There was at that time a free art rental program under which assorted works from the personal collection of an alumnus by the name of Shapiro were made available to us college students to hang in our rooms for a year. The value of some of those pieces must make this prohibitive nowadays (I had a print by Max Ernst one year, which, whatever its value, didn’t contribute much to the sweetness of my dreams during that year).

Perhaps the most beloved prof in the College of those years, Joshua C. Taylor, was a distinguished art historian who not only taught sections of HUM 1 and a class in the Philosophy of Art (kids were packed to the rafters in that class) but regularly conducted off-duty trips of anyone interested to the Art Institute and architectural walking tours of Hyde Park, the Loop and Oak Park (home of several F.L. Wright buildings). Taylor was also the author of “Learning to Look”, used in HUM 1, which went on to sell 300,000 copies. He himself left Chicago to become the Curator of the American Collection at the Smithsonian. He was as much a talismanic figure as a teacher - the embodiment of the intellectual life lived with passion.

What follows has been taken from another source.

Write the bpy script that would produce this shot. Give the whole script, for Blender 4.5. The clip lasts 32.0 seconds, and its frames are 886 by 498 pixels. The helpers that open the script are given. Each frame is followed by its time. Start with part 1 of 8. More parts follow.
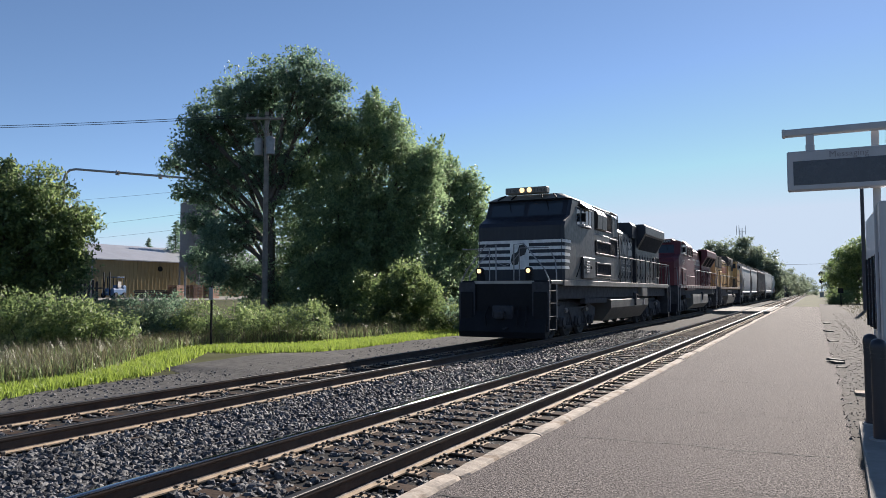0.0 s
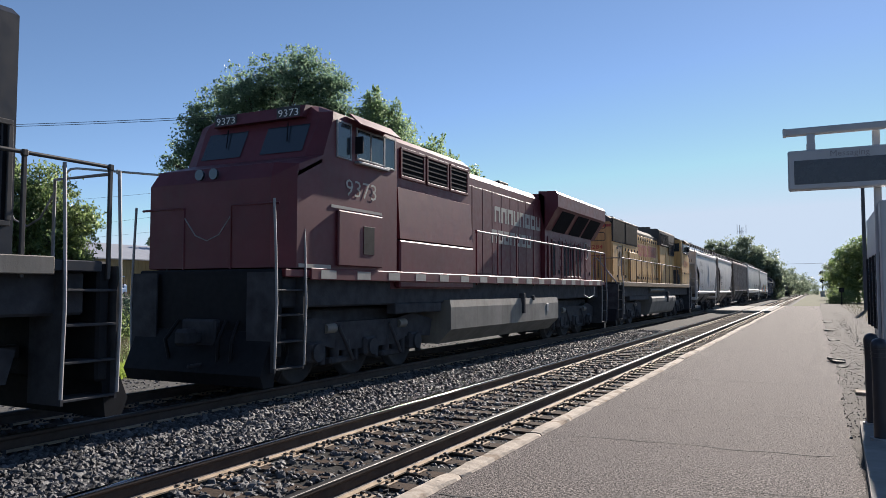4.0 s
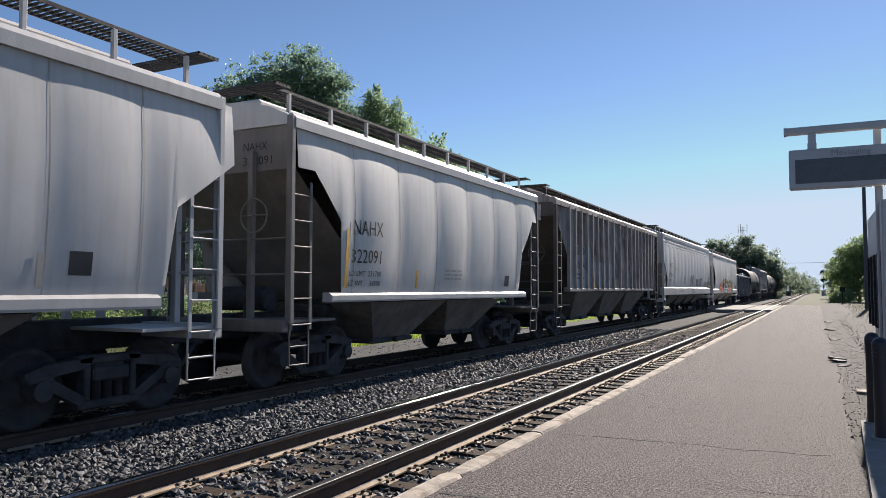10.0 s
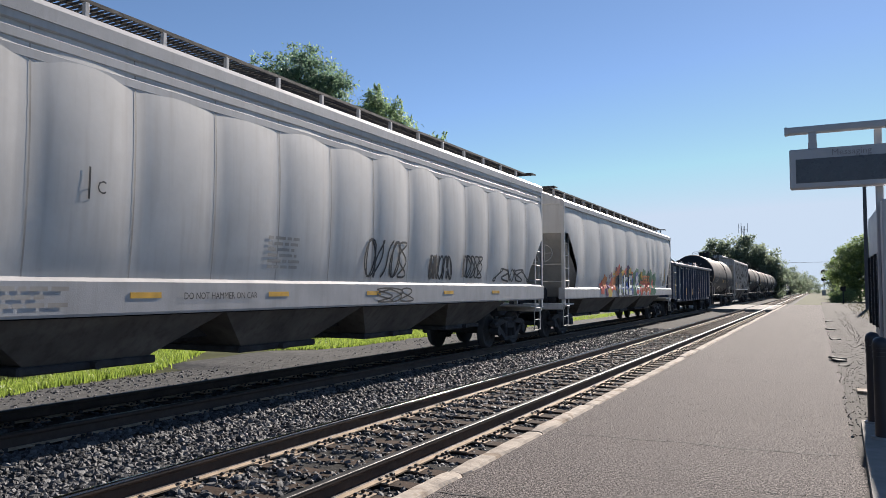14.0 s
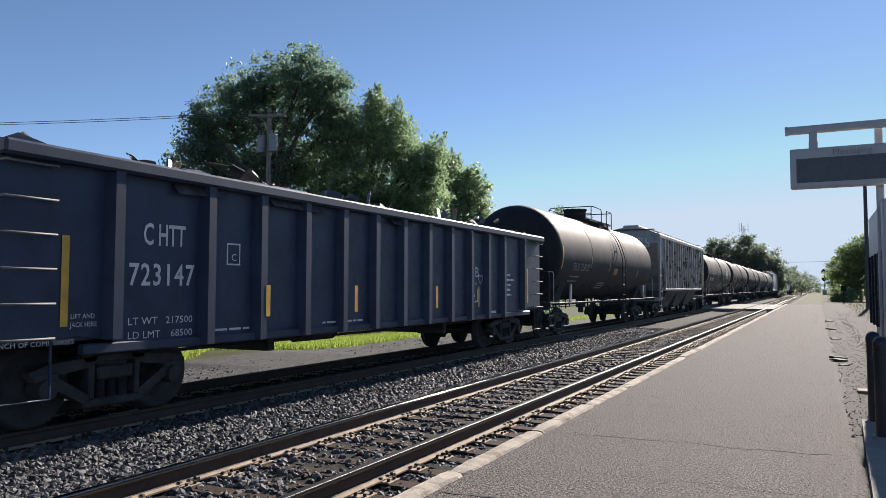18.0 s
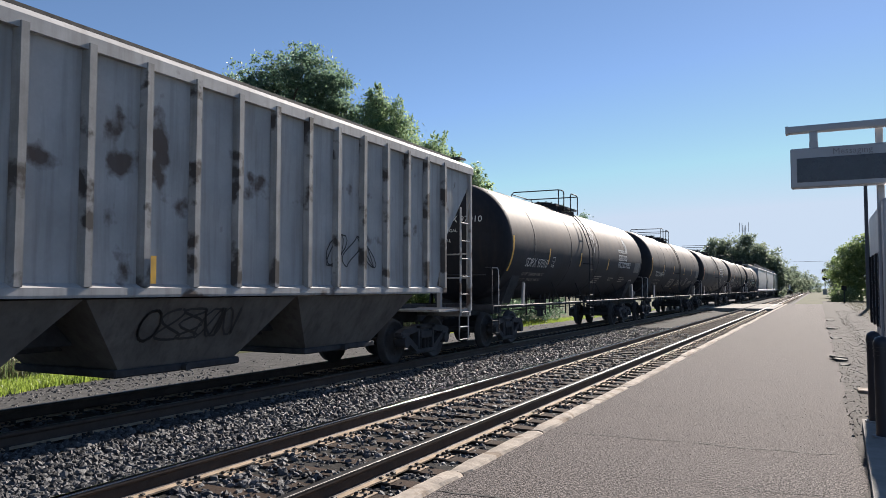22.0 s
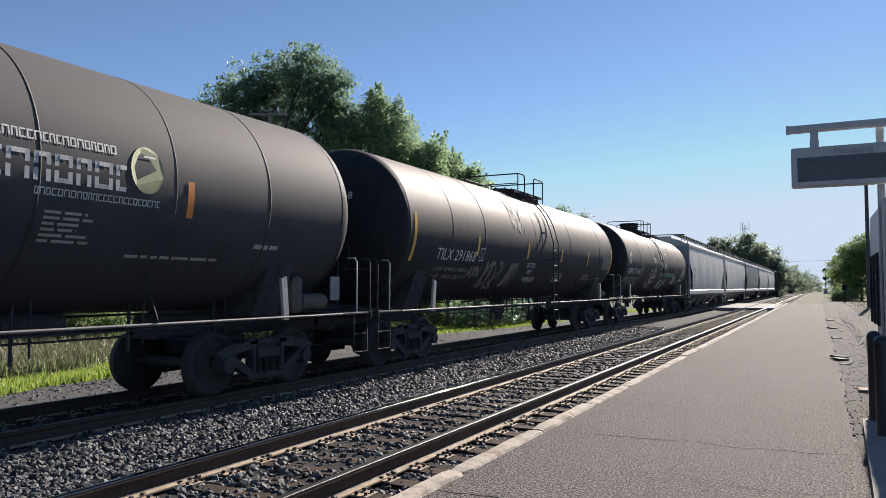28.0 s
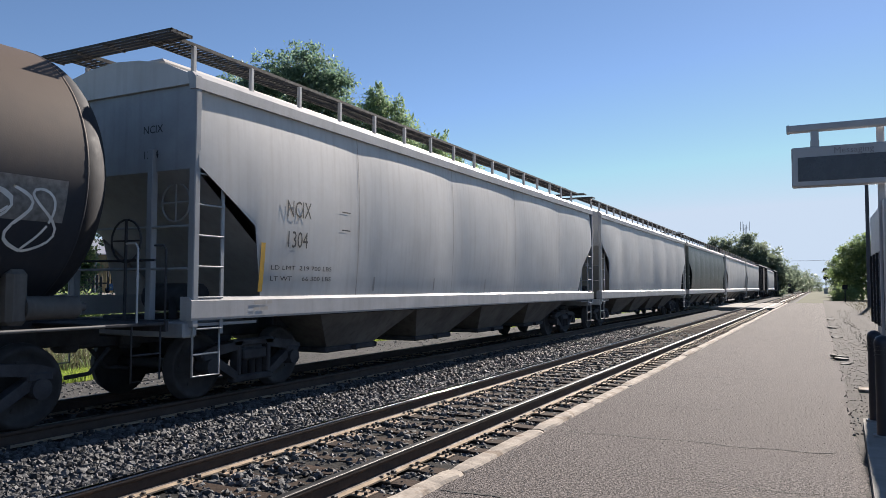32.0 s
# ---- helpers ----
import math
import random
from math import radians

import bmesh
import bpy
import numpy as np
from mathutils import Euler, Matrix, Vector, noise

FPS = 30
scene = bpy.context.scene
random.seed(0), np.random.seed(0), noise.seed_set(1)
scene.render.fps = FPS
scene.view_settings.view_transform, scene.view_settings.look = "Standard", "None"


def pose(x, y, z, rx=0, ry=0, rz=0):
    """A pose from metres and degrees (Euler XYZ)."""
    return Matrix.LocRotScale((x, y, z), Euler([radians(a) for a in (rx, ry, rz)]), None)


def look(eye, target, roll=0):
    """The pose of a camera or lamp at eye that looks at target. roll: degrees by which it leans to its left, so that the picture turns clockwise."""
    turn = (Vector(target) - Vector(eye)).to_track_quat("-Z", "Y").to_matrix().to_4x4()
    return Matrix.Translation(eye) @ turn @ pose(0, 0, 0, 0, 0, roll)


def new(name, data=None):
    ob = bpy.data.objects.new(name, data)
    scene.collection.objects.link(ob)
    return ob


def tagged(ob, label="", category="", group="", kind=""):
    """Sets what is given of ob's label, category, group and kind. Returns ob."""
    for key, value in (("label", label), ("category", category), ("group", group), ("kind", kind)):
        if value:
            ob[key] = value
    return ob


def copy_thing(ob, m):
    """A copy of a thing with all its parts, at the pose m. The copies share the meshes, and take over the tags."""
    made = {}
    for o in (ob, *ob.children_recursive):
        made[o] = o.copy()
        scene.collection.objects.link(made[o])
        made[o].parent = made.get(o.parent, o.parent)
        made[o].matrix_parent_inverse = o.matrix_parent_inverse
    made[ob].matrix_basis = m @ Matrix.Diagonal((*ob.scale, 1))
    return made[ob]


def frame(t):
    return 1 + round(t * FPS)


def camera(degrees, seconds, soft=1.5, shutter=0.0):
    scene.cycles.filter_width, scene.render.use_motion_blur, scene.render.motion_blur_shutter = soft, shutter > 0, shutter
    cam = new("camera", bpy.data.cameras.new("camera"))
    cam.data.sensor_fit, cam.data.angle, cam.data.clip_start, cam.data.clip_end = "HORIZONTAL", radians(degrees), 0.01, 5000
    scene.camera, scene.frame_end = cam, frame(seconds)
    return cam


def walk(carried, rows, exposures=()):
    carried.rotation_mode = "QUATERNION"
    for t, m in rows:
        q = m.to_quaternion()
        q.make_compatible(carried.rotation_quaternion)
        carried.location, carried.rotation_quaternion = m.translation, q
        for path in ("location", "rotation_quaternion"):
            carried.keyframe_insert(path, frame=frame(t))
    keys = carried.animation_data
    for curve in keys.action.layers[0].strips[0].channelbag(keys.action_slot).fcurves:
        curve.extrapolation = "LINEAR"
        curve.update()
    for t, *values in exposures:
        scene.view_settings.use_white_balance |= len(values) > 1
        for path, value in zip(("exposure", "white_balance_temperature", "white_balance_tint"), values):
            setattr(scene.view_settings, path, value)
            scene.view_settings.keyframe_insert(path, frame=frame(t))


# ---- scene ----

This is all somewhat ancient history, but what is the study of art if not the study of ancient history? There are many shiny new facilities and programs at the University, but there is also a long tradition worth knowing something about.

@marlowe1
Wow! Thank you for the detailed description. It’s intriguing to hear about the origins of the department as well as the important role that the Art Institute plays within art education at UChi. It also sounds like Prof. Taylor would have been a wonderful teacher to learn from, if only he still taught there. Thank you so much, again!